The Infocomm Media Development Authority (IMDA) has imposed a financial penalty of SG$5,500 on Mediacorp for breaching the video-on-demand programme code.
IMDA assessed that the segment was racially insensitive and constituted racial stereotyping that might offend certain segments of the community. IMDA noted that Mediacorp promptly removed the offensive segment from the episode and has taken remedial action to prevent a recurrence.
For those of you who do not know, an episode of Toggle’s Chinese-language web drama series “I Want To Be A Star” was first made available for viewing on 5 September 2016. Soon after, it came under fire for use of black face makeup on a Chinese actor to portray an individual of African American descent. This occurred on the sixth episode of its original web series.
It carried an offensive remark by one of the characters who said that Indians and Africans were the same and that it would make no difference casting an Indian as an African in a TV production.
This did not go down too well with the Twitteratis who expressed their displeasure about this racist segment. Following the backlash, Toggle removed the video and issued a statement on its Twitter page addressing the matter.
The statement read: “The scene has been perceived as being racially insensitive by some viewers, although that was never our intention in the production.” It said that it appreciates the feedback and truly apologises to viewers who have been affected by the portrayal, adding that the relevant scenes have now been removed from the programme. It also pulled the blackface episode off the website.
However, its official statement was also deemed unacceptable by netizens.

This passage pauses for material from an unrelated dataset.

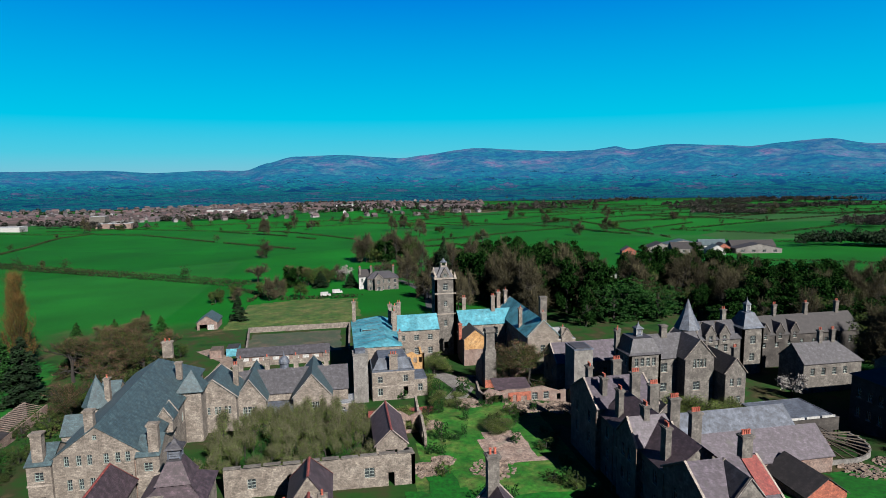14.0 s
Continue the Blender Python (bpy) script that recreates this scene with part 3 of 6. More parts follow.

In an exclusive statement to Marketing, Anil Nihalani, head of Toggle, later apologised for the earlier issued statemenet. He said:
“Our apology yesterday came out wrong. We’re sorry for the blackface portrayal and for the poor apology. We take race-related issues very seriously and that portrayal should not have happened. We’ve removed the offensive scenes from the programme and will ensure something like that doesn’t happen again.”